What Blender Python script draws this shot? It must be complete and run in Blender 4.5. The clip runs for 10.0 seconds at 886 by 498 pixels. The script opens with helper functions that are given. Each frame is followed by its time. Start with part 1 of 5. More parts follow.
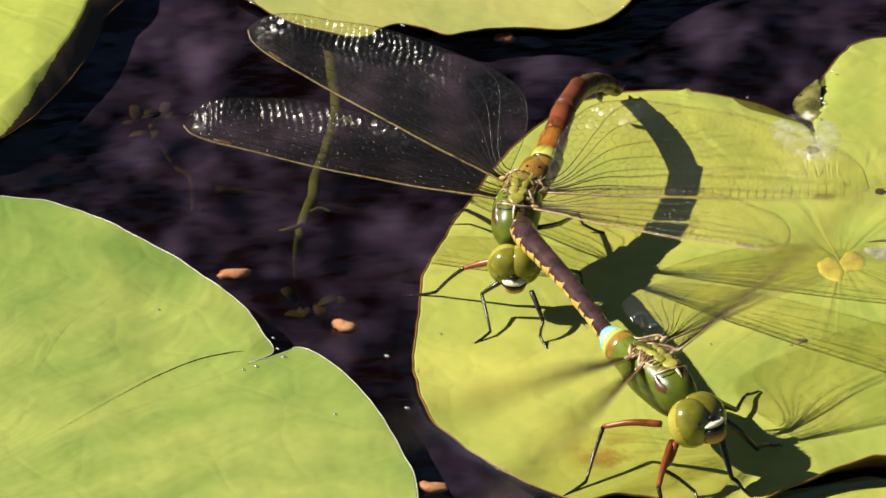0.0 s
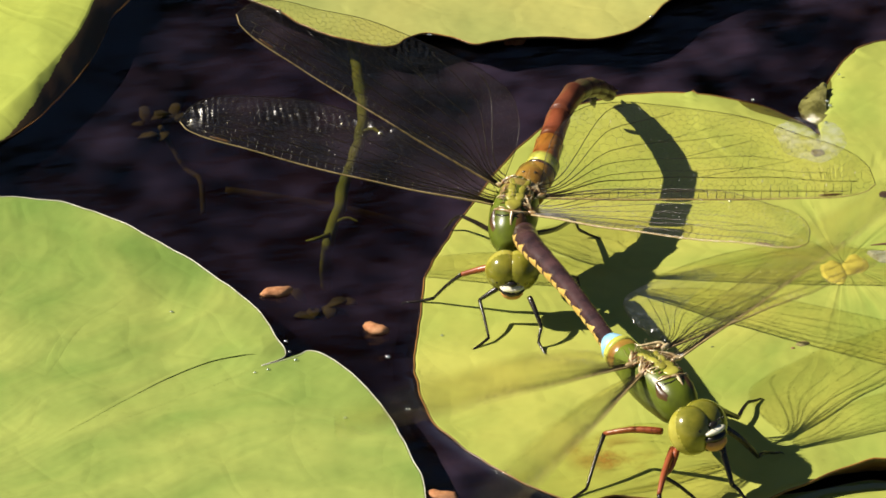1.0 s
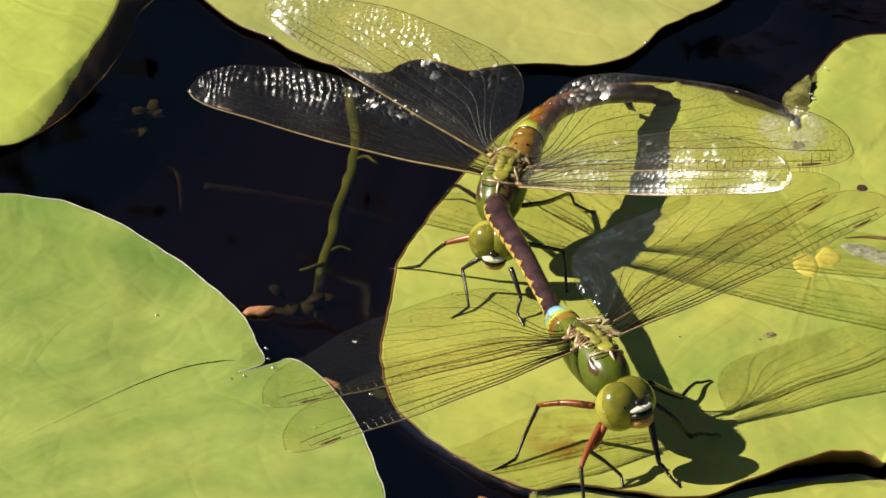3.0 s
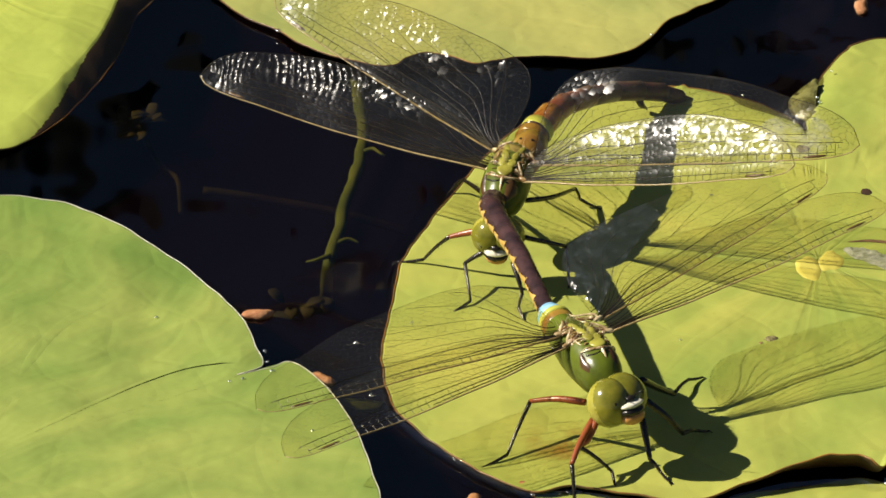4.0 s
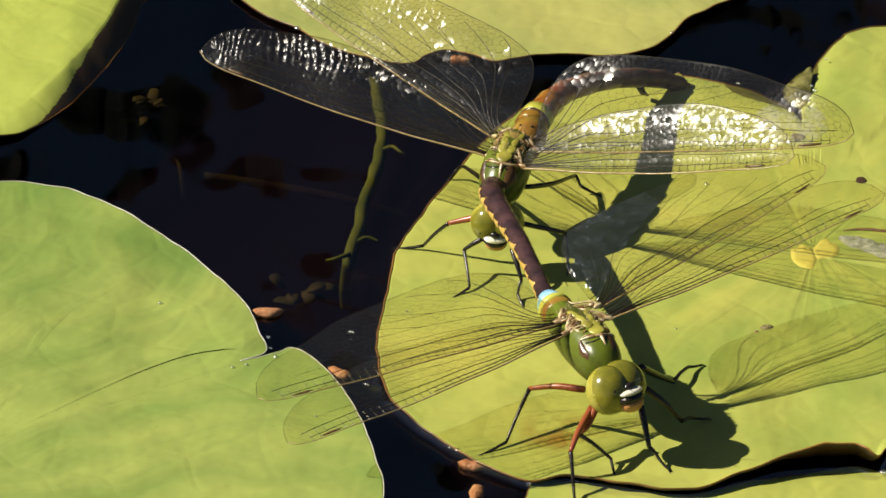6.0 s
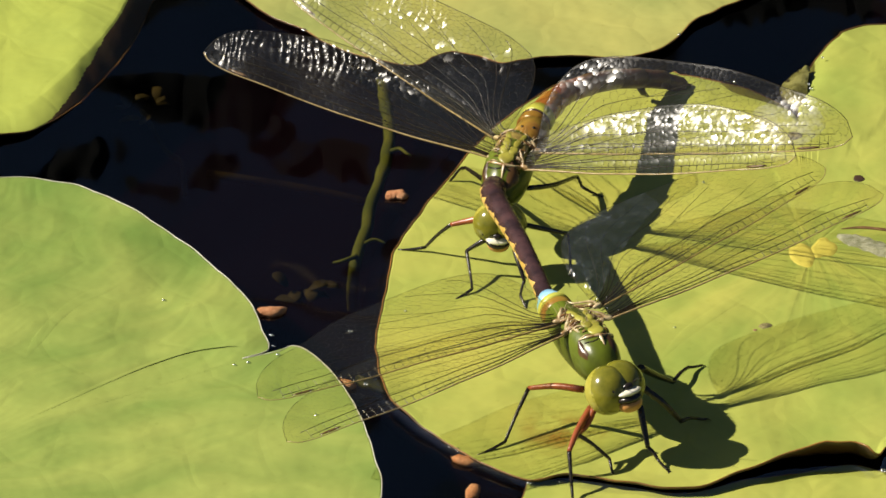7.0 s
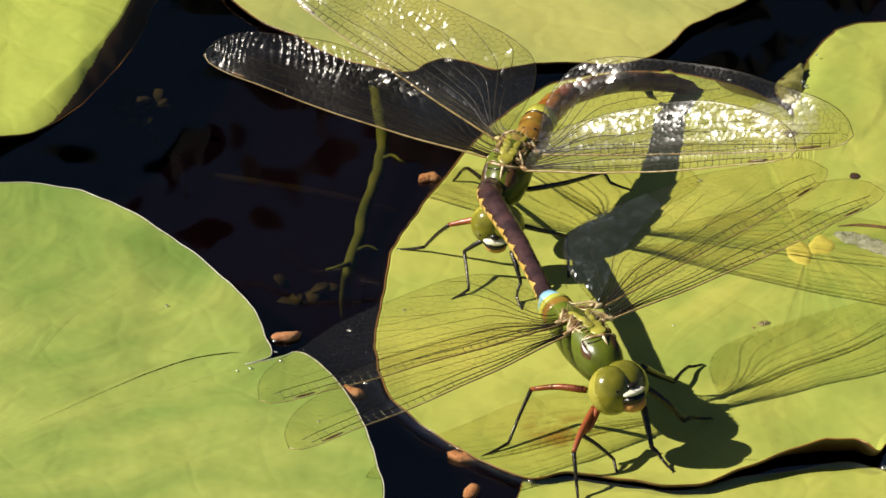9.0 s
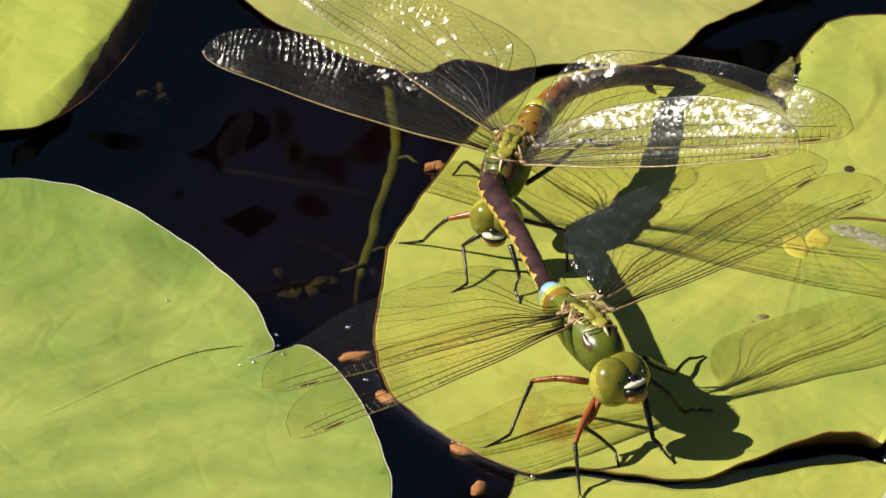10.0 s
......
Problem details - Every line of the data above should be quoted exactly. Omit the pictures.

Exercise response -
What Blender Python script draws this shot? It must be complete and run in Blender 4.5. The clip runs for 10.0 seconds at 886 by 498 pixels. The script opens with helper functions that are given. Each frame is followed by its time. Start with part 1 of 5. More parts follow.
0.0 s
1.0 s
3.0 s
4.0 s
6.0 s
7.0 s
9.0 s
10.0 s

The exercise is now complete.